Atmosphere? © Getty Images
The decline and fall of county cricket, like the Strange Death of Liberal England, has been going on for years. It just seems to be gaining momentum in these days of central contracts, media attention on Test matches and the apparent indifference of the England and Wales Cricket Board. I say "apparent indifference" because the people who sit on committees at Lord's and cogitate on matters relating to the county game must have cricket's best interests at heart. There are, happily, few bad guys in cricket. It is not that sort of world.
So how can the county game be saved and made to work in a way that retains the interest of performers and the loyalty of punters? It is hard to argue that the splitting of the Championship into two divisions has produced better cricket. It is unclear how withholding England players from county duties has made them sharper, which is not to contest the evident good sense in resting some players some of the time. But surely, if county cricket is to mean anything, instead of simply supplying the clay for England coaches to mould into patterns of their own design, it must, begging Kant's pardon, represent a ding an sich. Is it really that dishonourable to play county cricket for a living or to take pleasure from watching it?
Yet how many young people come to the game through county cricket these days? Everything they see on television, hear on the wireless and read in their newspapers refers to Test cricket. To some newspapers (most daily papers, sadly) the Championship makes fewer headlines than crown green bowls. If those young people develop a love of the game through internationals and the noisy, colourful one-day shoot-outs so beloved of the game's PR men, they may, in time, come to savour the less obvious qualities of the four-day county game. But not many will because that kind of cricket, the proper kind so far as traditionalists are concerned, runs counter to the spirit of our restless age.
I cannot offer easy remedies for there are none. It is impossible to dress county cricket in dazzling colours or to make claims for its "relevance" and "accessibility" (revolting words!) because that sort of talk demeans it. Either you like cricket or you don't.
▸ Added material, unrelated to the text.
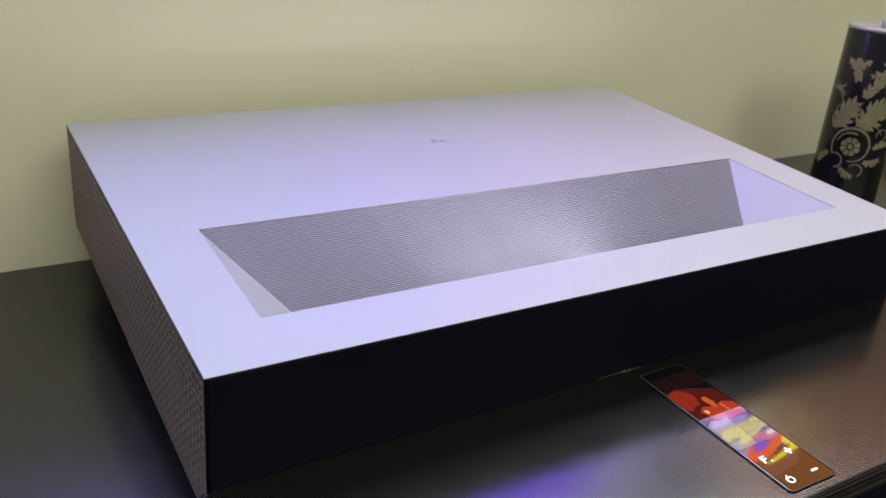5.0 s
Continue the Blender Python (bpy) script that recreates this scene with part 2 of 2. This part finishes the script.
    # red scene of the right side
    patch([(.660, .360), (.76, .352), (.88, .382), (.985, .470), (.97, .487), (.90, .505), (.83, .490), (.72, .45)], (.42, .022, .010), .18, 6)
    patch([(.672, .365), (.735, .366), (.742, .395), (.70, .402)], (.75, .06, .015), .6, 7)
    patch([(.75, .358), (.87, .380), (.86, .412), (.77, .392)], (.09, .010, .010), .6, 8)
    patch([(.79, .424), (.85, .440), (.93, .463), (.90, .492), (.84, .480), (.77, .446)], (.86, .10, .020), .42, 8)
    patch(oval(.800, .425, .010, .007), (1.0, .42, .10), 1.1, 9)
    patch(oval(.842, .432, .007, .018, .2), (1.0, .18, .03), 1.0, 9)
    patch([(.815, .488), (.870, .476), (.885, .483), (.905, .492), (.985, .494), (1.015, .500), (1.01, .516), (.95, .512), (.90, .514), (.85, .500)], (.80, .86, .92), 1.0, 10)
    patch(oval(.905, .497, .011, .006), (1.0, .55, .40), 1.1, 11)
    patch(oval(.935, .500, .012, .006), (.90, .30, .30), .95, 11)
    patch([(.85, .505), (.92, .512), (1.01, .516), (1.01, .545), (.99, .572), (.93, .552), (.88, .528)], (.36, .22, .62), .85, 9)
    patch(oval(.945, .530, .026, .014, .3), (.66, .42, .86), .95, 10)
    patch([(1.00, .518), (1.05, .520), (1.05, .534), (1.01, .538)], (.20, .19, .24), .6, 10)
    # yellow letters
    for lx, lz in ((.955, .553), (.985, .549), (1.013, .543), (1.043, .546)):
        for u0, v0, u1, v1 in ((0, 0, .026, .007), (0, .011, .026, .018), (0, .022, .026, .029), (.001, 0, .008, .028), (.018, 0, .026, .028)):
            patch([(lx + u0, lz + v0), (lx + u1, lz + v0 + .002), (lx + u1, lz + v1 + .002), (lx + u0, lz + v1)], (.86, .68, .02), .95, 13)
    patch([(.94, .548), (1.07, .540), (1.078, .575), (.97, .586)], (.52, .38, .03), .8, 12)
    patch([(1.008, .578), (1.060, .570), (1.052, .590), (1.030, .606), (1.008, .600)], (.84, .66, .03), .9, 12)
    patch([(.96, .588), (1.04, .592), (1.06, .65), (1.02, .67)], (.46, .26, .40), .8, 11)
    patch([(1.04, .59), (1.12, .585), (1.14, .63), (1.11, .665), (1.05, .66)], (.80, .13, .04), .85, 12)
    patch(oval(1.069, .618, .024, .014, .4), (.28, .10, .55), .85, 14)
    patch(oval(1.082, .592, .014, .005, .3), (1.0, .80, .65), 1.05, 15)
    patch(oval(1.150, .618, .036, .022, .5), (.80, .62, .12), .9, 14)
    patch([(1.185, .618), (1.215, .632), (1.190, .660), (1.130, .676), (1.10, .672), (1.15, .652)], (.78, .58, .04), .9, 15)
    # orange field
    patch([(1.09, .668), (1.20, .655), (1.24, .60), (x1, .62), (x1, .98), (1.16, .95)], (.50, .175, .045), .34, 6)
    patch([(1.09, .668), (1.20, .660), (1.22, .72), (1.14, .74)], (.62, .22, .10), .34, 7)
    return pic


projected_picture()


# ---------------------------------------------------------------- cabinet
def cabinet():
    cab = thing("media_cabinet", (.30, .1, Z0), "black lacquered low cabinet with a glossy top", "cabinet")
    ox, oy, oz = .30, .1, Z0
    x0, x1, y0, y1 = -1.1, 1.7, -.172, WALL - .006

    def put(name, bx, mat, label=""):
        bm = box_bm(*bx)
        bmesh.ops.bevel(bm, geom=bm.edges[:], offset=.003, segments=2, affect="EDGES", profile=.5)
        bmesh.ops.translate(bm, vec=(-ox, -oy, -oz), verts=bm.verts[:])
        return part(name, bm, mat, cab, label)
    put("top_board", (x0, x1, y0, y1, TABLE - .022, TABLE), M_TABLE, "glossy black top board")
    put("body", (x0 + .02, x1 - .02, y0 + .03, y1 - .01, Z0 + .05, TABLE - .0225), M_BLACK)
    put("plinth", (x0 + .05, x1 - .05, y0 + .06, y1 - .03, Z0, Z0 + .0495), M_TABLE)
    w = (x1 - x0 - .06) / 4
    for i in range(4):
        d = put("door", (x0 + .03 + i * w + .002, x0 + .03 + (i + 1) * w - .002, y0 + .012, y0 + .0295, Z0 + .06, TABLE - .030), M_BLACK)
        bm = box_bm(x0 + .03 + i * w + .05, x0 + .03 + (i + 1) * w - .05, y0 + .006, y0 + .0118, TABLE - .06, TABLE - .052, .001)
        bmesh.ops.translate(bm, vec=(-ox, -oy, -oz), verts=bm.verts[:])
        part("handle", bm, M_TABLE_EDGE, d, "slim dark handle bar")
    return cab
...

I cannot be alone when I say that I often find greater pleasure in watching cricket in the company of a thousand like-minded people than I do at a well-attended Test match when thousands of spectators are roaring imbecilities and we are encouraged to believe - not least by the otherwise sound Jonathan Agnew on Test Match Special - that this low-grade audience "participation" lends something to the "atmosphere". At such times there is a good case for bringing back the stocks.
The best way to improve county cricket would be to emphasise the county part of it. Take the Championship away from Headingley and back to Hull, Huddersfield and Halifax. Take it to all those outgrounds with their tents, bookstalls, deckchairs and beer gardens. Make the Championship a daisy-chain of festivals, to accompany the 101 music festivals that make the English summer what it is. Forget this guff about "yoof", with coloured hair and amplified muzak. Remember, instead, what the Bard told us: "Youth's a stuff will not endure".
Contrary to what people have argued, there are not too many counties in the Championship. And, even if they were, how would you get rid of them? How could you say to Derbyshire, a club reported at least twice a year "to face ruin", that they would have to go in the interests of a bright and beautiful future? Derbyshire, even as I write, are transforming their ground, which Lancashire, for one, are not. Admittedly the two clubs are different but it just goes to show. County cricket should not be looking to exclude its members but to make every garden grow.
There are, however, too many players. It should be apparent to everybody by now that there is no future in employing a staff of more than 20 professionals, particularly when half a dozen of those pros, sometimes more, are not eligible to play for England. The second teams can always be staffed by fringe players, promising colts and decent club players. They are out there somewhere. The counties should go and find them, instead of importing second-raters from abroad to "do a job" for a month or two.
But, as for saving county cricket, I don't know. With me, as with countless others, it is a personal thing, a retreat from the excesses of so much of modern sport and modern life. There is a lot to be said for falling asleep in a deckchair with a pork pie, a good book and a view of the scoreboard.